Let other people chase trends, you focus on chasing good and healthy attitude and squigly lines on monitor that can make you smile and think you're glad you choose this profesion. Oportunity usually follows because everybody wants to work with this kind of people
Hello, NBM! Thanks for sharing your case. I absolutely agree with you. You shouldn't choose technology with blind eyes. You must study if it is a good fit for your case. This article is for beginners who don't know what to learn first, or what path to choose. If you are an experienced developer you should be able to decide which technology best solves your problem.
I really liked this post! Very useful! π
Excellent topic, congratulations!
For the love of god do not tell people to go follow the trends to learn something..... Just because x FANG company uses it does not mean that everyone else on the planet is doing it. It also just sets new devs up for absolute failure when they go to try to find a job... Its why I hate people telling new devs to go learn the MERN stack because its the new shinny toy..... When there are other languages like ruby php ect that have alot of jobs in the market that are easier to get your foot in the door..... Rather then chasing the next shiny thing to come to the market...

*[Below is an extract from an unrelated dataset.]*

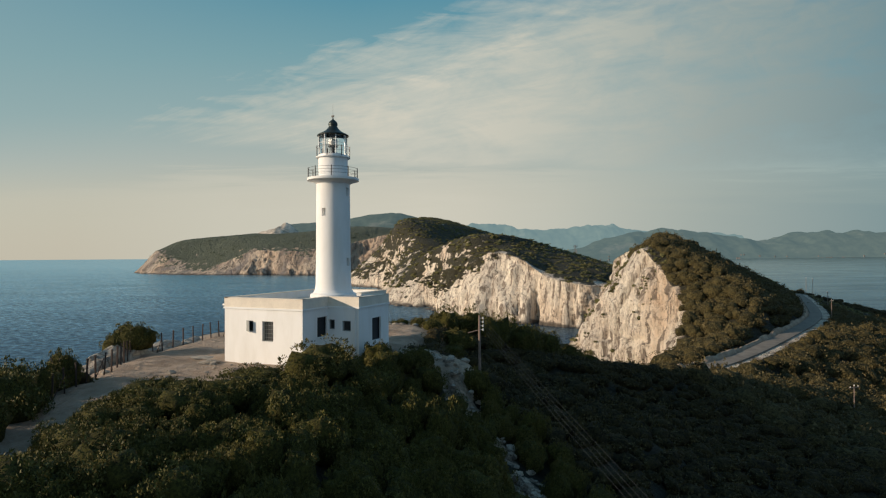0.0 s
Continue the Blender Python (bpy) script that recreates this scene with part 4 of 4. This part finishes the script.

Hi Alex! You are right. That's why I said you should choose a tech looking for the market. If there's a lot of jobs in your area, a lot of companies using it. It could be JAVA, NODE, RUBY, whatever. Follow the tech trends close to you to ENSURE you'll get a job.
Ah ok, that makes more sense. Sorry completely miss read the context!
There is the best path that you can choose.
Learn some bullshit.
Make a ton of money.
Realize how meaningless everything is.
Start taking drugs or kill yourself right at the point.